Images courtesy of Confluence Coffee Co.

Images courtesy of Confluence Coffee Co.

Last time we checked in with RTD cold brew-monger Confluence Coffee Co. they were just growing out of the 80-square-foot space of the shared facility in which they’d started, into a 1,600-square-foot former home of Blanchard’s Coffee Roasting, whose roasting services they continue to utilize today for their primary ingredient. That was barely over nine months ago, yet once again they’re on the move, this time to another larger facility of about 10,000 square feet.
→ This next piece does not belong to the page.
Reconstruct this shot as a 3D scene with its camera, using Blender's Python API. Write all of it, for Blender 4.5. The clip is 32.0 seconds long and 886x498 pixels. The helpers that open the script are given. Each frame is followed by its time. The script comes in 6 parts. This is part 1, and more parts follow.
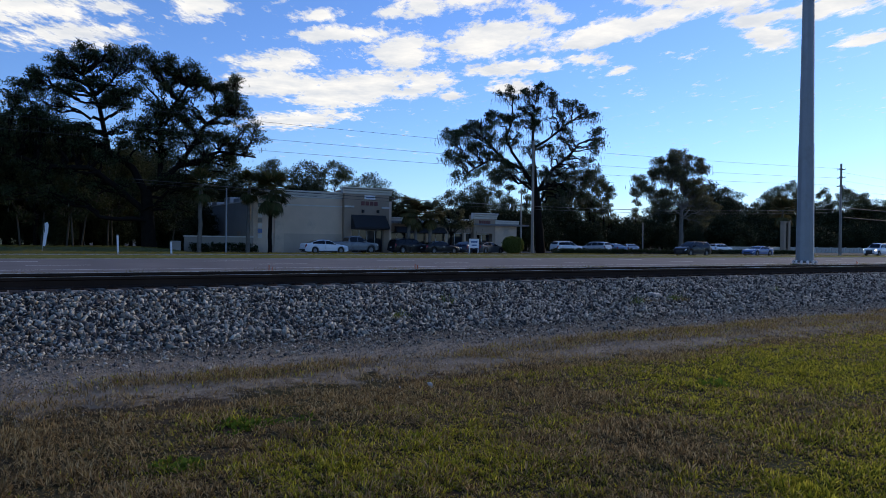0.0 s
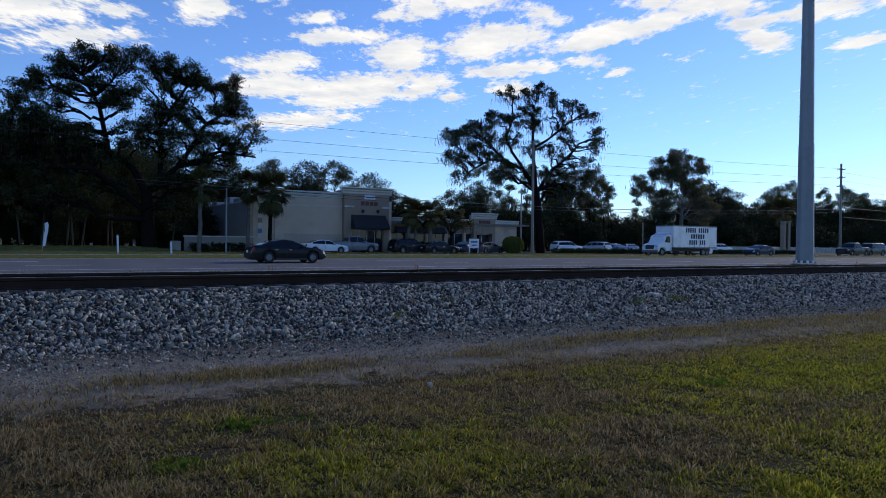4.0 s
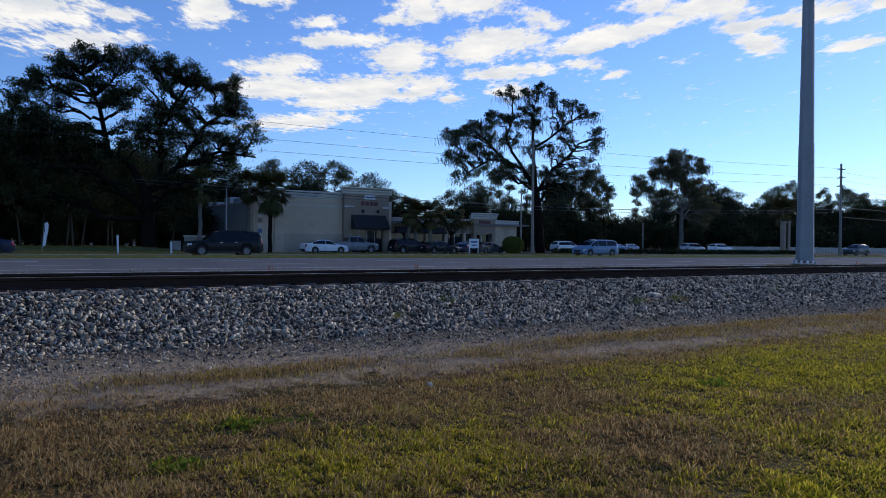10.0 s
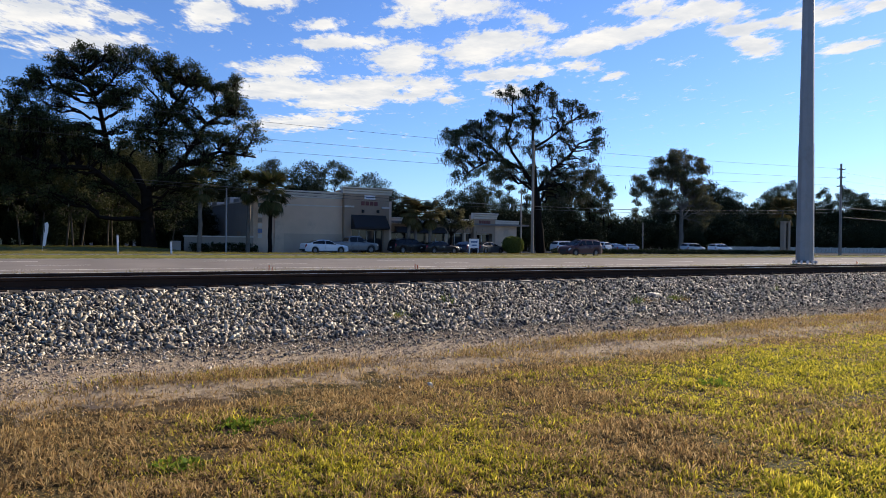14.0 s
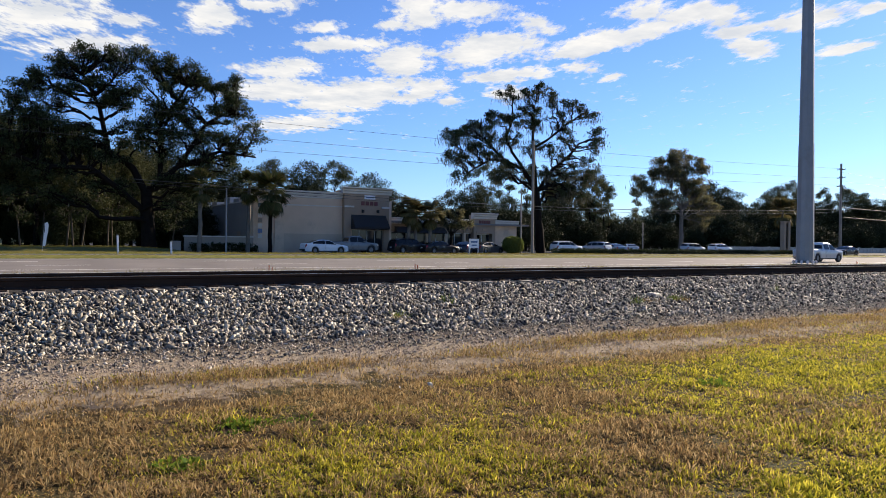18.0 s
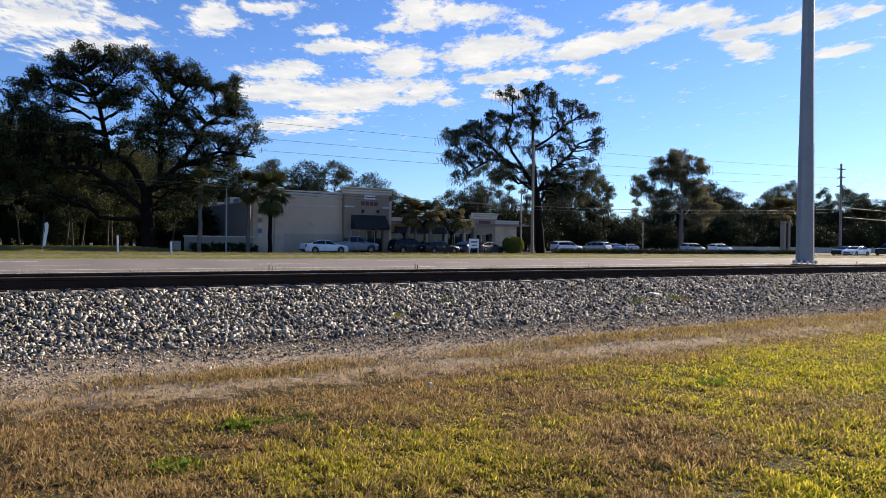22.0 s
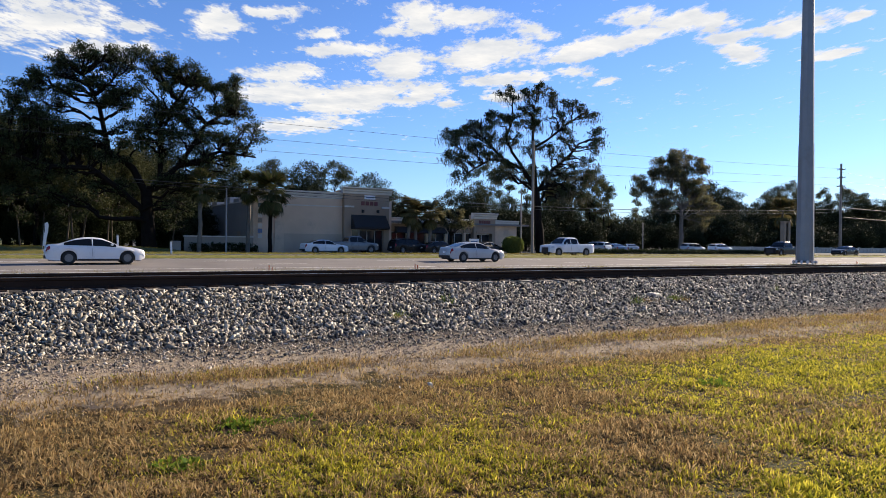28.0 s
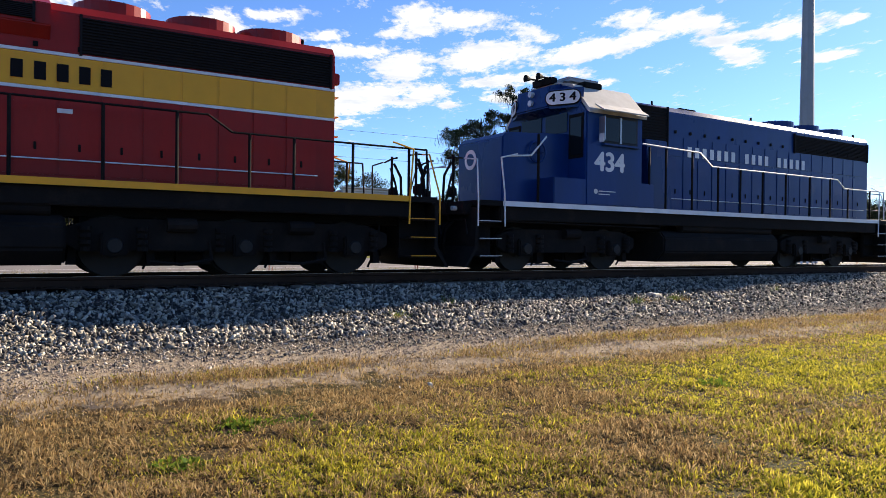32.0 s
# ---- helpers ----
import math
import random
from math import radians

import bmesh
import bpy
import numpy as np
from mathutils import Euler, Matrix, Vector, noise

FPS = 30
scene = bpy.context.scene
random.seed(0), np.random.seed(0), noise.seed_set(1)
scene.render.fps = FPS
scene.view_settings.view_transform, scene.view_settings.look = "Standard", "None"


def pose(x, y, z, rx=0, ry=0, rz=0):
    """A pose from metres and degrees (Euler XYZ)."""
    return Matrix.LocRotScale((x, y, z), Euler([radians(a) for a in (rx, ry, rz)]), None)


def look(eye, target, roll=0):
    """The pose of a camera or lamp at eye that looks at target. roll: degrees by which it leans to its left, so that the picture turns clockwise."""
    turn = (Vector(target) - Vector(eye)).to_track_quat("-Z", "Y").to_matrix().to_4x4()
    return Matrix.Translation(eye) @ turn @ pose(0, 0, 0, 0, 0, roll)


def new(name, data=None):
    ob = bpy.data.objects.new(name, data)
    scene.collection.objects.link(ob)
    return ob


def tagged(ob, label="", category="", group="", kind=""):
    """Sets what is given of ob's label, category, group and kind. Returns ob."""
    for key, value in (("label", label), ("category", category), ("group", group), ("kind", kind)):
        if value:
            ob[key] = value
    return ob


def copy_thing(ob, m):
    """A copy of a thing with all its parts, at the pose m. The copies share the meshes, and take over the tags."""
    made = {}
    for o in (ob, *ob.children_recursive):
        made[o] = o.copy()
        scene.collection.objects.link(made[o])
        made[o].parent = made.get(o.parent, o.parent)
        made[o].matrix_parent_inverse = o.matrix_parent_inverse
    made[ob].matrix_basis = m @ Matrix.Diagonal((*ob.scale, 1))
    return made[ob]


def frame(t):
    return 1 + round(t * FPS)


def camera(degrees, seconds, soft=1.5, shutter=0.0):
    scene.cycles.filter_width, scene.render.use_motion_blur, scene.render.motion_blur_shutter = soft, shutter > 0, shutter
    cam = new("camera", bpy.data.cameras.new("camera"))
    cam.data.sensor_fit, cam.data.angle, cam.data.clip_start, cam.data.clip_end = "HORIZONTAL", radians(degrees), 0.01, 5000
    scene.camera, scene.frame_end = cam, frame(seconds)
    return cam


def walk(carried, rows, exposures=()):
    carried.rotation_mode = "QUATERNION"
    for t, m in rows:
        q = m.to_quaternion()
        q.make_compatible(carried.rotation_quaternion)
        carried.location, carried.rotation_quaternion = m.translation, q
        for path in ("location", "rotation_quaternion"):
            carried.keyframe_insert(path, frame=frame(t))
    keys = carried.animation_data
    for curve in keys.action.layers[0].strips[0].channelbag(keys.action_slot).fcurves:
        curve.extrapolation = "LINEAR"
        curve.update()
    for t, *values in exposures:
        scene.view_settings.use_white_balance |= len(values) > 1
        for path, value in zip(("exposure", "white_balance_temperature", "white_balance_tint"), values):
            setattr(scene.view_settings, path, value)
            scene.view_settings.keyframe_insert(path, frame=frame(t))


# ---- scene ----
# ---------------------------------------------------------------- camera: on a stand in the mown grass beside the line
EYE = (0.0, 0.0, 1.55)
AIM = (0.52992, 0.84805, 1.55 - 0.00717)
cam = camera(64.0, 32.0, soft=0.5, shutter=0.0)
walk(cam, [(0.0, look(EYE, AIM, 0.63)), (32.0, look(EYE, AIM, 0.63))],
     exposures=[(0.0, 1.44), (8.0, 1.44), (10.5, 1.38), (13.5, 1.4), (30.8, 1.4), (32.0, 1.68)])

# ---------------------------------------------------------------- daylight: low sun ahead and to the side
SUN_AZ, SUN_EL = 10.0, 24.0          # degrees from the line's direction, and above the horizon
sun_dir = Vector((math.cos(radians(SUN_AZ)) * math.cos(radians(SUN_EL)),
                  math.sin(radians(SUN_AZ)) * math.cos(radians(SUN_EL)), math.sin(radians(SUN_EL))))
world = bpy.data.worlds.new("sky")
scene.world = world
world.use_nodes = True
wn = world.node_tree
wn.nodes.clear()
w_out = wn.nodes.new("ShaderNodeOutputWorld")
w_bg = wn.nodes.new("ShaderNodeBackground")
w_sky = wn.nodes.new("ShaderNodeTexSky")
w_sky.sky_type = "NISHITA"
w_sky.sun_disc = False
w_sky.sun_elevation = radians(SUN_EL)
w_sky.sun_rotation = radians(90.0 - SUN_AZ)
w_sky.altitude = 10
w_sky.air_density = 1.0
w_sky.dust_density = 0.12
w_sky.ozone_density = 2.0
w_bg.inputs["Strength"].default_value = 0.05
w_tint = wn.nodes.new("ShaderNodeMix")
w_tint.data_type, w_tint.blend_type = "RGBA", "MULTIPLY"
w_tint.inputs[0].default_value = 1.0
w_tint.inputs[7].default_value = (0.615, 0.832, 1.28, 1)
wn.links.new(w_sky.outputs[0], w_tint.inputs[6])
wn.links.new(w_tint.outputs[2], w_bg.inputs[0])
wn.links.new(w_bg.outputs[0], w_out.inputs[0])
sun_data = bpy.data.lights.new("sun", "SUN")
sun_data.energy = 4.4
sun_data.angle = radians(0.6)
sun_data.color = (1.0, 0.84, 0.65)
sun = new("sun", sun_data)
sun.matrix_world = look(sun_dir * 100, (0, 0, 0))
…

“We’re really trying to expand our capacity to the point where we’re not limited at all in the deals we’re able to do with larger grocery stores,” Confluence Coffee Co. Co-founder Mike Woitach told Daily Coffee News. “We’re trying to have the space to fill things out for the next three years.”

At the new facility at 2522-F Hermitage Road in South Richmond, about six miles from the previous spot, Woitach said they’ll initially be swelling their monthly production capacity from 35,000 cans per month up to 135,000, with the ability to add additional tanks as needed for the foreseeable future. The boost will help them meet the demand of their new relationship with UNFI, which Woitach said is the largest natural foods distributor in the U.S..


“That will open up a lot of opportunity for us to ship to different parts of the country,” said Woitach, who hopes to see Confluence grow into a nationwide brand. The company will also endeavor to expand its own direct distribution efforts, aiming at offices and more unique accounts such as golf courses or other facilities not typically serviced by a standard grocery distributor.

Woitach said that canning will be brought in-house, which means some of the new space will be used for warehousing packaging materials, while they’ll also begin a private-label brewing and canning service for a couple new clients within the next six months to help fill out the capacity of the new plant in the short term. Said Woitach, “We’re investing a lot of money into the equipment and things, so if we can work with other companies that don’t necessarily want to do that but want to take advantage of the research and work that we’ve done, we’re happy to help them.”

Batch sizes on the initial array of new equipment will double from the current 472 gallons. Woitach said the company is currently seeking both organic and vegan certifications, while their inventiveness with sophisticated and subtly-applied flavorings continues, including a new maple toasted-coconut-infused nitro cold brew that is replacing an orange-infused nitro, Woitach said.

Confluence hopes to be up and running in the new facility by the middle of next month. From there, Woitach anticipates some “tap takeovers” and a pop-up tour to continue spreading awareness of the brand, confident that the new expansive digs will accommodate growth without issue. “It should give us a nice buffer, and hopefully we can just focus on growing the Confluence brand of craft beer-inspired coffee products, and getting it through new and different channels.”